### WHAT TO PRODUCE
Return verbatim the inclusive range of lines running from the line that contains "keys = carried.animation_data" to the line that contains "scene.view_settings.keyframe_insert(path, frame=frame(t))". Omit every other line.

### SUPPLIED RECORDS

============================================================

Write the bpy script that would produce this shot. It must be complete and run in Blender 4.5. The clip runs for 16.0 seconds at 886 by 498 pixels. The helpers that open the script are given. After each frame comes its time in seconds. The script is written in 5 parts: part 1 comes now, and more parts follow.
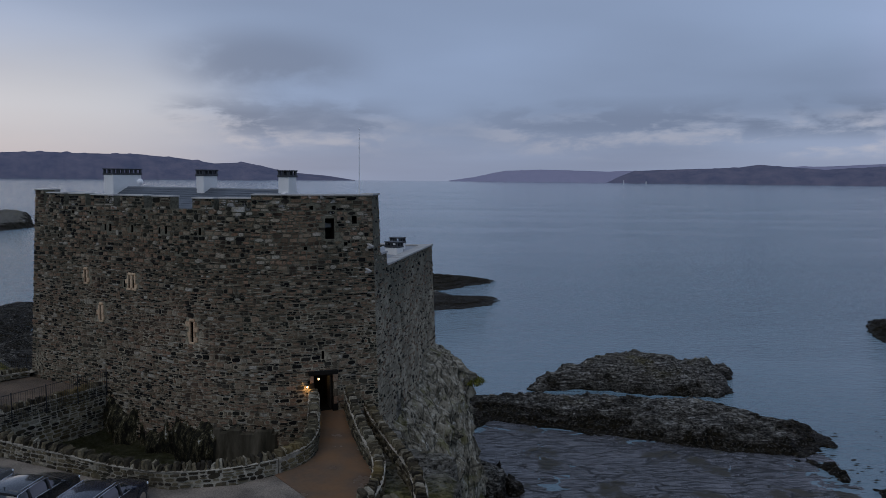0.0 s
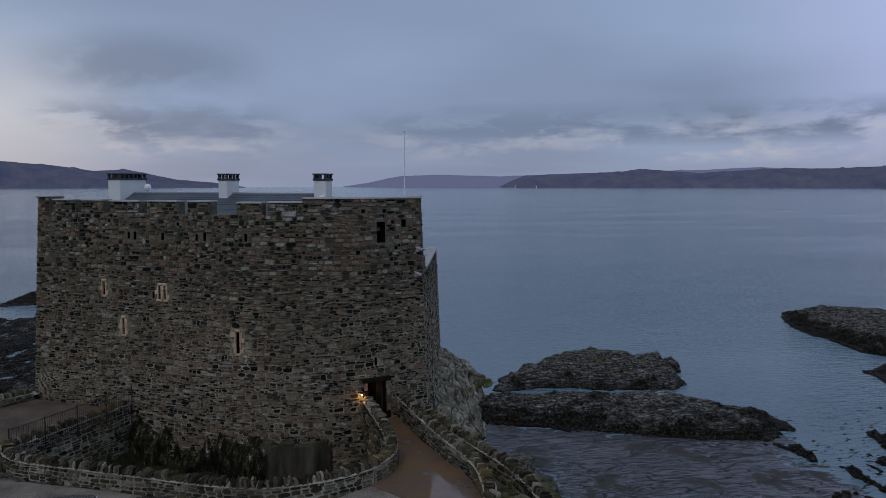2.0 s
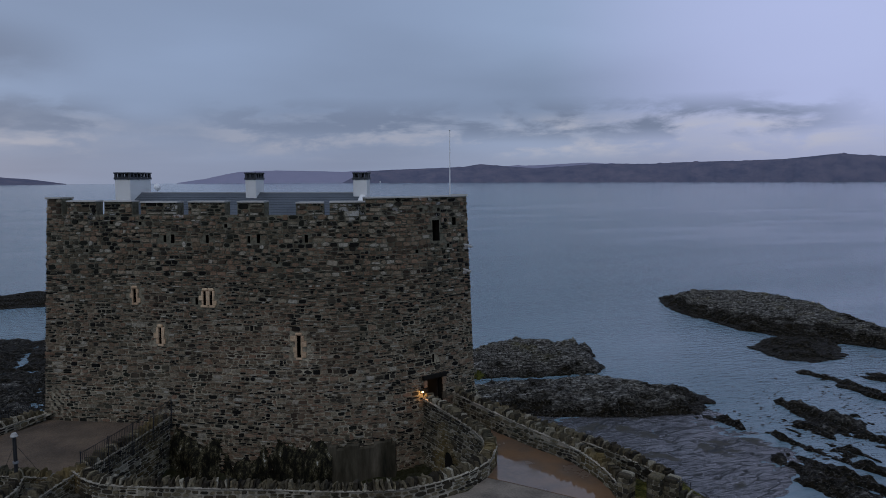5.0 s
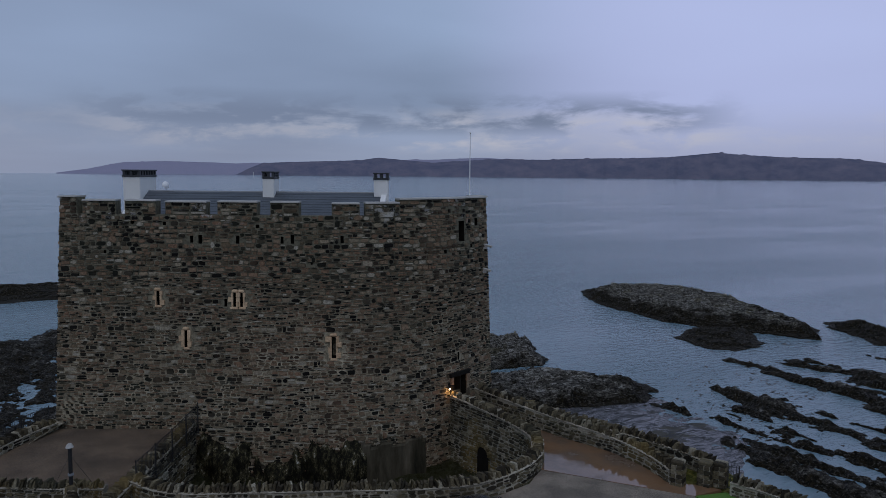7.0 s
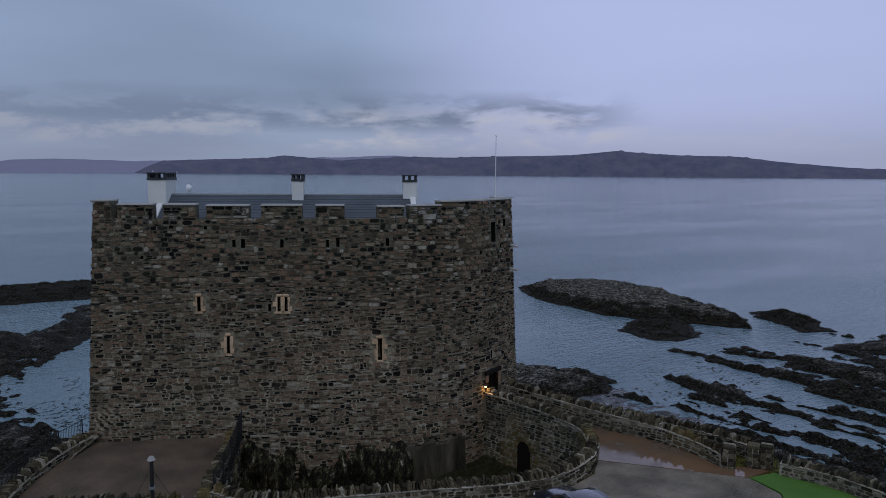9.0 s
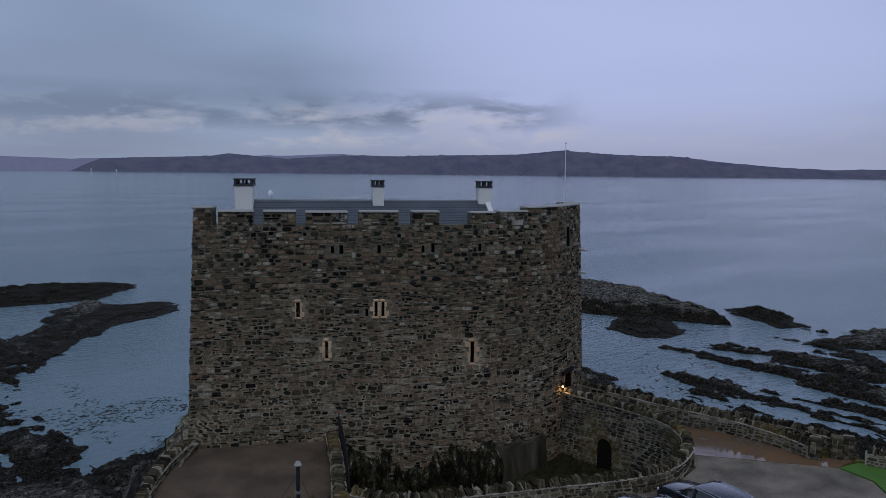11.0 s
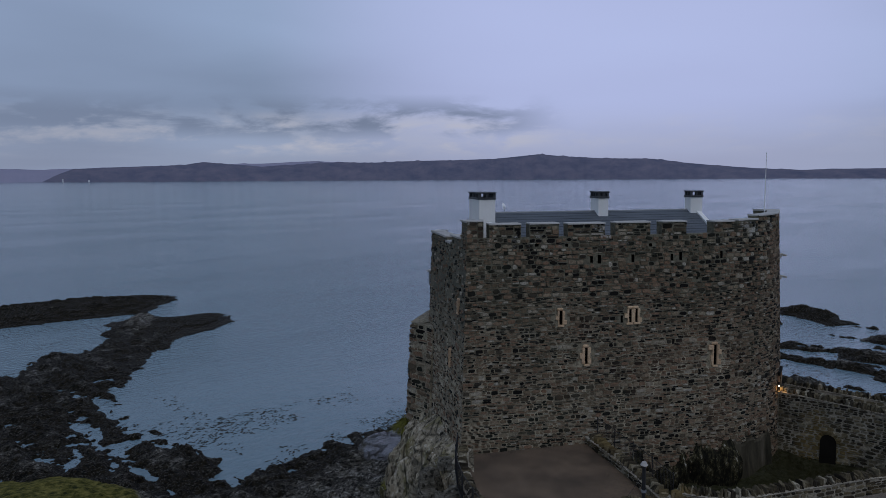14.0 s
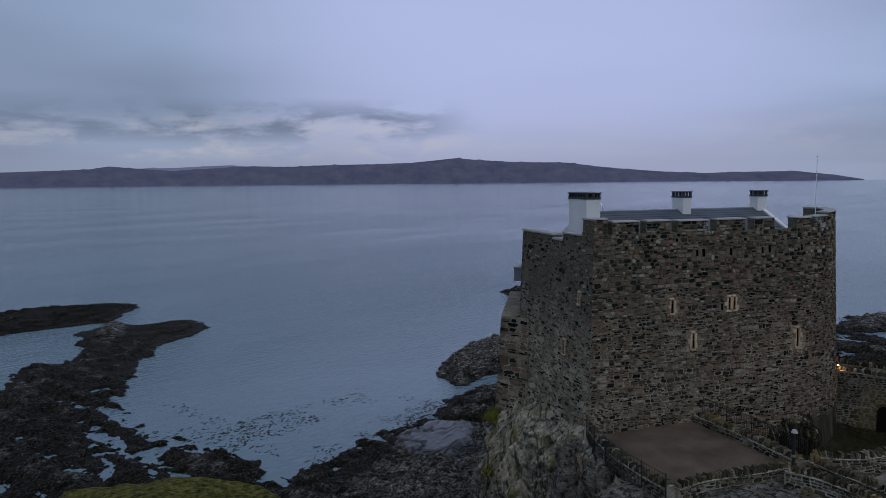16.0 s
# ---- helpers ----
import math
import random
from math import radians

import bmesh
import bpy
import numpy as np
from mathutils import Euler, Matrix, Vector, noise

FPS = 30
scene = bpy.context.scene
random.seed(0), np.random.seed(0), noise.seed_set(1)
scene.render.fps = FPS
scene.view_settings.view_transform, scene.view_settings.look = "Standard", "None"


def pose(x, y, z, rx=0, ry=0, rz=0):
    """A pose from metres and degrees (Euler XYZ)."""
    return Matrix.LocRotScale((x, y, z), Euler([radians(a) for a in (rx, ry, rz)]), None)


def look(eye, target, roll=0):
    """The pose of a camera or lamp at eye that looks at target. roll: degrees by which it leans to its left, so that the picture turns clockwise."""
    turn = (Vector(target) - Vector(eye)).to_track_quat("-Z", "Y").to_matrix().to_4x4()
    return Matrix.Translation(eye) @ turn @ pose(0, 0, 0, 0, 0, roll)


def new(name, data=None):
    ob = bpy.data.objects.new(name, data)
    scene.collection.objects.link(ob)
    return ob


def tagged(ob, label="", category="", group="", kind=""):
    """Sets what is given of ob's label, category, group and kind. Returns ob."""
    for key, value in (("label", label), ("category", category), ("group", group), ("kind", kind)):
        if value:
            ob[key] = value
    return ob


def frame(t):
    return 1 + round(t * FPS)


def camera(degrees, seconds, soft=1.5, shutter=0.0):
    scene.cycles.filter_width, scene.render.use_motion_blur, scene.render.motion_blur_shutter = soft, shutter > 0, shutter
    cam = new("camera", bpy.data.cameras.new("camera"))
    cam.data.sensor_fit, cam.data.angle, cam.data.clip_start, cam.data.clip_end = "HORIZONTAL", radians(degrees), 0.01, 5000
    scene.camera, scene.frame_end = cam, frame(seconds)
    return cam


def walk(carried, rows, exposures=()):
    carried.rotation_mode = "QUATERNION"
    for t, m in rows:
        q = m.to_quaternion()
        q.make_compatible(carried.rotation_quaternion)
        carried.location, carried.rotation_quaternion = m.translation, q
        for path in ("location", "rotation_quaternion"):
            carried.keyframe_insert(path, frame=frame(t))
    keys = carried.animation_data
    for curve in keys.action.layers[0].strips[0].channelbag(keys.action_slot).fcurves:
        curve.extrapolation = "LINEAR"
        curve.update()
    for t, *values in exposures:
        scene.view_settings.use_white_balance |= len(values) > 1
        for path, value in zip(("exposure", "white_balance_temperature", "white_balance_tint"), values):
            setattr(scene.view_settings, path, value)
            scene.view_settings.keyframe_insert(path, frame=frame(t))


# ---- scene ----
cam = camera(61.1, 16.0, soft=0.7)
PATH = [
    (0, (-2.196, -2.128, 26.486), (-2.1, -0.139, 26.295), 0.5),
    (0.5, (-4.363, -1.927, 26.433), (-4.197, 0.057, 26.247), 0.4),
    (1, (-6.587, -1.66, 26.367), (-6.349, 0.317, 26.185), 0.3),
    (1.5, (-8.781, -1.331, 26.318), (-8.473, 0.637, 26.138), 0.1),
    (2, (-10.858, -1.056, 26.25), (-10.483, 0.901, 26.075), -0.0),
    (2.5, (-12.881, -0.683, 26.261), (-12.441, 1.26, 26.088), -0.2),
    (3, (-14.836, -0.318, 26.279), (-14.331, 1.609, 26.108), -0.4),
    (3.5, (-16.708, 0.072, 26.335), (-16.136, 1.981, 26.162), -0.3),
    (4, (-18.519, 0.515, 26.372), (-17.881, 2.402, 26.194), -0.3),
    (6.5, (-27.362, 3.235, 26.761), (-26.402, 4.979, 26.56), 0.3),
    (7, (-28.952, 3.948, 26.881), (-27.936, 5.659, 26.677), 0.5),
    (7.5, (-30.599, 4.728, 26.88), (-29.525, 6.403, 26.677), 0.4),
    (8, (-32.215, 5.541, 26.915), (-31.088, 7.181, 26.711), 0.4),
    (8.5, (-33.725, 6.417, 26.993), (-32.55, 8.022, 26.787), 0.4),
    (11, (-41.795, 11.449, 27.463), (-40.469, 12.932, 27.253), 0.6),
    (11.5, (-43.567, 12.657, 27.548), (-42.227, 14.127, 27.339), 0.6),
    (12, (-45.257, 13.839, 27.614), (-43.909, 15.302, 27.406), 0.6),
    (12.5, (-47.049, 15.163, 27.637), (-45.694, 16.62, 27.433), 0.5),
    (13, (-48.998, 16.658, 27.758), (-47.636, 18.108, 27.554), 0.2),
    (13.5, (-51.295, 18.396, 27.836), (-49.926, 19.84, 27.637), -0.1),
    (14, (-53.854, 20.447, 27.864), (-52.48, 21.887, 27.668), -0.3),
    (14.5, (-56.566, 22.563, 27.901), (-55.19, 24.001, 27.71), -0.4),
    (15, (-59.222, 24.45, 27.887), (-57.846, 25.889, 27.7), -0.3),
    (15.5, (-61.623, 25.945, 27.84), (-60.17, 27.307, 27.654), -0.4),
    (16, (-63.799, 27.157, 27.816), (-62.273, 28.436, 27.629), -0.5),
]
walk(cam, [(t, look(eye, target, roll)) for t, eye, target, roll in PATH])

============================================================

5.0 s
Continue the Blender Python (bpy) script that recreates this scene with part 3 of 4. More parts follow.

============================================================

### EXERCISE SOLUTION
    keys = carried.animation_data
    for curve in keys.action.layers[0].strips[0].channelbag(keys.action_slot).fcurves:
        curve.extrapolation = "LINEAR"
        curve.update()
    for t, *values in exposures:
        scene.view_settings.use_white_balance |= len(values) > 1
        for path, value in zip(("exposure", "white_balance_temperature", "white_balance_tint"), values):
            setattr(scene.view_settings, path, value)
            scene.view_settings.keyframe_insert(path, frame=frame(t))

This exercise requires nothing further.